» **Problem description**:
Below are several records. Retype exactly those lines running from the one with "3. More parts follow." through the one with "return bank +", end lines included, and no others.

» **Records supplied**:
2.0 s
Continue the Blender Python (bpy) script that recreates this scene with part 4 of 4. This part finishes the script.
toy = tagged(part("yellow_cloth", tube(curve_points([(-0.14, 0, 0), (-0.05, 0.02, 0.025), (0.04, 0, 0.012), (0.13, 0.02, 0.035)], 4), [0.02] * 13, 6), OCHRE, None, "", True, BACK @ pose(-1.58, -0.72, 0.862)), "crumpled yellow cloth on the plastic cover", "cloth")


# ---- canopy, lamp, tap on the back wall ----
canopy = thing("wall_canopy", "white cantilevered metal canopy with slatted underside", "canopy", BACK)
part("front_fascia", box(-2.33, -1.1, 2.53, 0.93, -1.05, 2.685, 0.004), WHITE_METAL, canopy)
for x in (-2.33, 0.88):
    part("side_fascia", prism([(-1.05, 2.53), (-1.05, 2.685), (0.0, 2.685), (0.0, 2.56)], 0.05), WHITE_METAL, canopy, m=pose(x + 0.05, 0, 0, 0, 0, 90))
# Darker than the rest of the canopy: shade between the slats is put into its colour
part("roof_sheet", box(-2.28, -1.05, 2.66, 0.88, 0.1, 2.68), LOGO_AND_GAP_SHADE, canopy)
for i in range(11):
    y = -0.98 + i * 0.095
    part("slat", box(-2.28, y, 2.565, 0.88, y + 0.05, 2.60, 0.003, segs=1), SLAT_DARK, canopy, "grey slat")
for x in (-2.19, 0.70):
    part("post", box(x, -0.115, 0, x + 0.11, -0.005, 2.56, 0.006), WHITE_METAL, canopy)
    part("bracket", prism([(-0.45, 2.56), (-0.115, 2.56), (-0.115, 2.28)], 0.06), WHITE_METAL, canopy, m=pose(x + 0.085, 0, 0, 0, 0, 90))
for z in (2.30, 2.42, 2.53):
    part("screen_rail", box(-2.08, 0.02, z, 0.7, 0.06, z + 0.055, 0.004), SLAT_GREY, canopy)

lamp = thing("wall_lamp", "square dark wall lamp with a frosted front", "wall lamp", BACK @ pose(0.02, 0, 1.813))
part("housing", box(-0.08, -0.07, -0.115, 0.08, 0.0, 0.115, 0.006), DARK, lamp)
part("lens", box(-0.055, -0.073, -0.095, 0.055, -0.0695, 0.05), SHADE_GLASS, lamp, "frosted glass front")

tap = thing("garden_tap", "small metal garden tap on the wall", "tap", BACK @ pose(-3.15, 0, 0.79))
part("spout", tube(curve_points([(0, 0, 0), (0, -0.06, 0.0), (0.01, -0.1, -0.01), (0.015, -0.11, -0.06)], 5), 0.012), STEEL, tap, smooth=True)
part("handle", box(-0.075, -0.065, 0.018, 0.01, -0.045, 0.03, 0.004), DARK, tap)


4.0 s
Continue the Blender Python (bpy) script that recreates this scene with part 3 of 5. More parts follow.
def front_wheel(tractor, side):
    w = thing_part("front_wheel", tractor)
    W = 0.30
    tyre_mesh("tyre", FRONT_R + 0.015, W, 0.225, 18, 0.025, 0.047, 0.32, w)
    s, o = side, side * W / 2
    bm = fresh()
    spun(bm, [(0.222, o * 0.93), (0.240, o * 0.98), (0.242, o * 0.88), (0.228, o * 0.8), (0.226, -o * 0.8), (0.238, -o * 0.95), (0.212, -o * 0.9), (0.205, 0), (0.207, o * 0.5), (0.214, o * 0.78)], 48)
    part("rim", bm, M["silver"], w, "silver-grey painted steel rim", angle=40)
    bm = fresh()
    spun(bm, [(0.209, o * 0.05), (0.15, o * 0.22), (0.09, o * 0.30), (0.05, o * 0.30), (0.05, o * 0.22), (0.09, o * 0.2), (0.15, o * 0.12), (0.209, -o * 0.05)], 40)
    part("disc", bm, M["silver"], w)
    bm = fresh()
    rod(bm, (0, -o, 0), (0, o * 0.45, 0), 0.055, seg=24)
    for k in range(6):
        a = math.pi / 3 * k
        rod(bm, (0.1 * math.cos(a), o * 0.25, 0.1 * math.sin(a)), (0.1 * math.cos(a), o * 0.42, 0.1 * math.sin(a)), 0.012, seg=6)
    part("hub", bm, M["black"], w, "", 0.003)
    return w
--
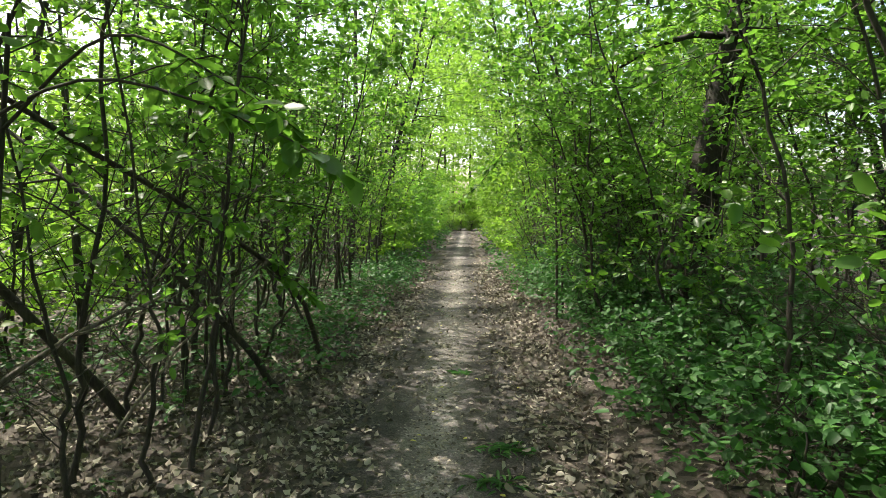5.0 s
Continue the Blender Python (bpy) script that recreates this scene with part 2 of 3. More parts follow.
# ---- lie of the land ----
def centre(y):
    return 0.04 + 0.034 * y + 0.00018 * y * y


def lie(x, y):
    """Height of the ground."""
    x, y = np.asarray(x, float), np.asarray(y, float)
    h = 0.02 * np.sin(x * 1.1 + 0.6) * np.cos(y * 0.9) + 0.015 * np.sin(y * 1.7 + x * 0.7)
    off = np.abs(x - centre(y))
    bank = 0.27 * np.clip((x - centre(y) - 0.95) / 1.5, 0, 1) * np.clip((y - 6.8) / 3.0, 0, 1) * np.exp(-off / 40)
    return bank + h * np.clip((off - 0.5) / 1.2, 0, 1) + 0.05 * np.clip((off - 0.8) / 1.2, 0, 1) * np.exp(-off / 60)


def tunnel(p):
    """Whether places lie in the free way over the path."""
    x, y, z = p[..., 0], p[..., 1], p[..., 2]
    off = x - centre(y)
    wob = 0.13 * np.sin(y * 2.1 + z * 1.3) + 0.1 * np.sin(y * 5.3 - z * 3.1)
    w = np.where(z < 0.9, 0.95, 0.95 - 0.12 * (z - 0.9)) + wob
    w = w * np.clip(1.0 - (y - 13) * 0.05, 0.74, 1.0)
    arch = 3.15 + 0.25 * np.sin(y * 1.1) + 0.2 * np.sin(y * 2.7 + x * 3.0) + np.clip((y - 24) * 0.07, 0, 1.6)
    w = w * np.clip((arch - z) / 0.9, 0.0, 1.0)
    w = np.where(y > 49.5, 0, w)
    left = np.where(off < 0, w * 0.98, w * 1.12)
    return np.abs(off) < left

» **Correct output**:
Continue the Blender Python (bpy) script that recreates this scene with part 2 of 3. More parts follow.
# ---- lie of the land ----
def centre(y):
    return 0.04 + 0.034 * y + 0.00018 * y * y


def lie(x, y):
    """Height of the ground."""
    x, y = np.asarray(x, float), np.asarray(y, float)
    h = 0.02 * np.sin(x * 1.1 + 0.6) * np.cos(y * 0.9) + 0.015 * np.sin(y * 1.7 + x * 0.7)
    off = np.abs(x - centre(y))
    bank = 0.27 * np.clip((x - centre(y) - 0.95) / 1.5, 0, 1) * np.clip((y - 6.8) / 3.0, 0, 1) * np.exp(-off / 40)
    return bank + h * np.clip((off - 0.5) / 1.2, 0, 1) + 0.05 * np.clip((off - 0.8) / 1.2, 0, 1) * np.exp(-off / 60)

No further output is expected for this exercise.